Source code of infix to prefix C++ using stack
Here’s an implementation of conversion of infix to prefix in C++ using stack data structure:
#include <iostream>
#include <stack>
#include <string>
#include <algorithm>
using namespace std;
bool isOperator(char c) {
return (c == '+' || c == '-' || c == '*' || c == '/');
}
int precedence(char op) {
if (op == '+' || op == '-')
return 1;
if (op == '*' || op == '/')
return 2;
return 0;
}
string infixToPrefix(const string& infix) {
stack<char> operators;
string prefix;
// Reverse the infix expression
string reversedInfix = infix;
reverse(reversedInfix.begin(), reversedInfix.end());
for (char c : reversedInfix) {
// If character is operand, add to the prefix string
if (isalnum(c))
prefix += c;
// If character is closing parenthesis, push to the stack
else if (c == ')')
operators.push(c);
// If character is opening parenthesis, pop until matching closing parenthesis
else if (c == '(') {
while (!operators.empty() && operators.top() != ')') {
prefix += operators.top();
operators.pop();
}
// Pop the closing parenthesis
operators.pop();
}
// If character is an operator
else if (isOperator(c)) {
// Pop operators with higher or equal precedence and add to prefix
while (!operators.empty() && precedence(operators.top()) >= precedence(c)) {
prefix += operators.top();
operators.pop();
}
// Push current operator to stack
operators.push(c);
}
}
// Pop remaining operators and add to prefix
while (!operators.empty()) {
prefix += operators.top();
operators.pop();
}
// Reverse the prefix string to get the final result
reverse(prefix.begin(), prefix.end());
return prefix;
}
int main() {
string infixExpression;
cout << "Enter infix expression: ";
cin >> infixExpression;
string prefixExpression = infixToPrefix(infixExpression);
cout << endl;
cout << "Prefix expression: " << prefixExpression << endl;
return 0;
}
FAQ
What is the difference between infix and prefix expressions?
In infix notation, operators are placed between operands, such as “A + B”.
In prefix notation, operators precede their operands, like “+ A B”.
Why would I need to convert an infix expression to prefix notation?
Converting infix to prefix notation can be useful for various purposes, including expression evaluation, parsing, and optimizing expressions for computer processing.
Can any infix expression be converted to prefix notation?
Yes, any valid infix expression can be converted to prefix notation using the appropriate conversion algorithm.
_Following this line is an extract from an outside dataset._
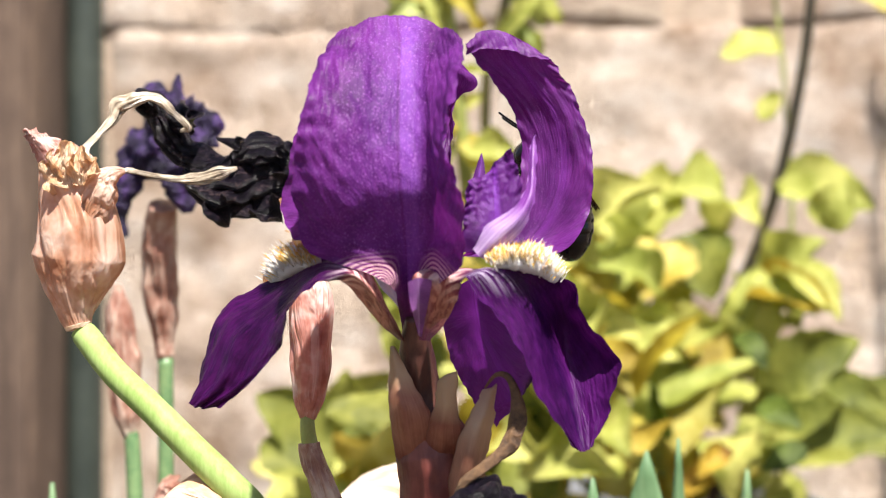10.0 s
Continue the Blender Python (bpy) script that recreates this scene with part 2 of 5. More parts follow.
def paper_material(name, dark, base, light, along, across, see, amount=0.35, depth=0.0022, rough=0.34, shade=(0.70, 0.50, 0.40)):
    """Dry tissue: long folds that run up it, with painted shade and shine, short creases across."""
    m, nt, bsdf = shader(name)
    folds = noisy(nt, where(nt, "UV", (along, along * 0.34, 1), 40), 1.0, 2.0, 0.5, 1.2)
    creases = noisy(nt, where(nt, "UV", (across * 1.4, across * 0.5, 1), 52), 1.0, 3.0, 0.55, 0.8)
    cloud = noisy(nt, where(nt, "Object", (1, 1, 1)), 75, 4.0, 0.6)
    colour = ramp(nt, cloud, [(0.36, dark), (0.50, base), (0.64, light)])
    # shade in the fold hollows, then highlights on their ridges, both as colour
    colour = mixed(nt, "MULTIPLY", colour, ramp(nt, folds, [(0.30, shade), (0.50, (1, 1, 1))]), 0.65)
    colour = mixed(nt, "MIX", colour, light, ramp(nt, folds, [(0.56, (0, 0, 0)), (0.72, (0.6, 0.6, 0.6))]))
    nt.links.new(colour, bsdf.inputs["Base Color"])
    bsdf.inputs["Roughness"].default_value = rough
    bsdf.inputs["Specular IOR Level"].default_value = 0.6
    one = bumped(nt, bsdf, folds, 0.6, depth * 1.5)
    bumped(nt, bsdf, creases, 0.30, depth, one)
    thin(nt, bsdf, mixed(nt, "MULTIPLY", colour, see, 0.6), amount)
    return m


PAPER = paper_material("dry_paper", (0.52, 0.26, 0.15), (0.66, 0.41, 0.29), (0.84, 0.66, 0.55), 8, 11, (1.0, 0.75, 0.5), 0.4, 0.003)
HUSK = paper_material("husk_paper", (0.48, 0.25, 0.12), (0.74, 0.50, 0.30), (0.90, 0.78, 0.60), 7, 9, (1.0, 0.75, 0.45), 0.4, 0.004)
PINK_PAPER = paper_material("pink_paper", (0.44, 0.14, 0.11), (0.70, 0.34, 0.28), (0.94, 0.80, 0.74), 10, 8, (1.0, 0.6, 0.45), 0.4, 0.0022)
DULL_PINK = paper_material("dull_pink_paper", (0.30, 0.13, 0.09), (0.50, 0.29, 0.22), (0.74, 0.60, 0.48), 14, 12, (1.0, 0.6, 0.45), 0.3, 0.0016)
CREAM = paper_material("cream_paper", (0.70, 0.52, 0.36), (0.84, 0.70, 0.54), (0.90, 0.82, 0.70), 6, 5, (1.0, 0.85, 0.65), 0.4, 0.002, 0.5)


def bract_material(name, low, high, tip, tip_from):
    """Thin reddish skin with fine lengthwise veins, dry and tan towards its tip."""
    m, nt, bsdf = shader(name)
    sep = nt.nodes.new("ShaderNodeSeparateXYZ")
    nt.links.new(where(nt, "UV", (1, 1, 1)), sep.inputs[0])
    veins = noisy(nt, where(nt, "UV", (34, 1.6, 1)), 1.0, 4.0, 0.6, 0.4)
    cloud = noisy(nt, where(nt, "Object", (1, 1, 0.5)), 130, 5.0, 0.6)
    colour = ramp(nt, cloud, [(0.38, low), (0.60, high)])
    colour = mixed(nt, "MULTIPLY", colour, ramp(nt, veins, [(0.35, (0.62, 0.55, 0.5)), (0.6, (1, 1, 1))]), 0.6)
    dry = ramp(nt, sep.outputs[1], [(tip_from, (0, 0, 0)), (min(1.0, tip_from + 0.22), (0.9, 0.9, 0.9))])
    colour = mixed(nt, "MIX", colour, tip, dry)
    nt.links.new(colour, bsdf.inputs["Base Color"])
    bsdf.inputs["Roughness"].default_value = 0.45
    bumped(nt, bsdf, veins, 0.4, 0.0005)
    thin(nt, bsdf, mixed(nt, "MIX", colour, (0.55, 0.2, 0.08), 0.4), 0.28)
    return m


SPATHE = bract_material("spathe_skin", (0.15, 0.036, 0.034), (0.31, 0.098, 0.078), (0.30, 0.11, 0.08), 0.9)
BRACT = bract_material("bract_skin", (0.20, 0.055, 0.040), (0.40, 0.16, 0.10), (0.56, 0.38, 0.23), 0.5)
BRACT_TAN = bract_material("tan_bract_skin", (0.28, 0.11, 0.07), (0.50, 0.26, 0.17), (0.58, 0.40, 0.26), 0.35)
TUBE_SKIN = plain("tube_skin", [(0.4, (0.045, 0.016, 0.018)), (0.6, (0.11, 0.045, 0.032))], 90, 0.42, 0.3, 0.0005, 6, (1, 1, 0.25))
BLACK_PETAL = plain("withered_black", [(0.44, (0.005, 0.004, 0.007)), (0.54, (0.012, 0.007, 0.020)), (0.64, (0.12, 0.080, 0.075))], 240, 0.33, 1.0, 0.0040, 4, (1, 1, 2.2), spec=0.42)
BLUE_PETAL = plain("withered_violet", [(0.42, (0.006, 0.004, 0.014)), (0.54, (0.020, 0.010, 0.045)), (0.66, (0.13, 0.06, 0.24))], 110, 0.42, 0.8, 0.002, 3, spec=0.3)
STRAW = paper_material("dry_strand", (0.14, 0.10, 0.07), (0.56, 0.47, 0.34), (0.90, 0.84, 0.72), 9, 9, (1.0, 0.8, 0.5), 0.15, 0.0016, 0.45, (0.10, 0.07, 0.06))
BROWN_RIB = plain("brown_rib", [(0.4, (0.05, 0.024, 0.011)), (0.6, (0.21, 0.115, 0.05))], 140, 0.55, 0.9, 0.001)
GREEN_STEM = plain("green_stem", [(0.4, (0.20, 0.30, 0.075)), (0.6, (0.31, 0.41, 0.14))], 60, 0.6, 0.15, 0.0004, 8, (1, 1, 0.3), spec=0.2)
BLUE_STEM = plain("bluish_stem", [(0.4, (0.09, 0.18, 0.075)), (0.6, (0.18, 0.28, 0.12))], 70, 0.42, 0.15, 0.0004, 8)
BLADE = plain("iris_blade", [(0.4, (0.10, 0.19, 0.085)), (0.6, (0.22, 0.34, 0.17))], 60, 0.5, 0.2, 0.0004, 8, (1, 1, 0.1), (0.25, 0.45, 0.12), 0.25)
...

However, it’s essential to handle parentheses and operator precedence correctly during the conversion process.
Conclusion
Conversion of prefix to infix in C++ using stack is a fundamental operation in computer science with various practical applications. By understanding the conversion algorithm and implementing it in C++, you can efficiently manipulate arithmetic expressions in different notations. I hope this blog post has provided you with insights into infix to prefix expression conversion and its significance in programming and computational tasks. Feel free to experiment with the provided code and explore further applications of expression manipulation!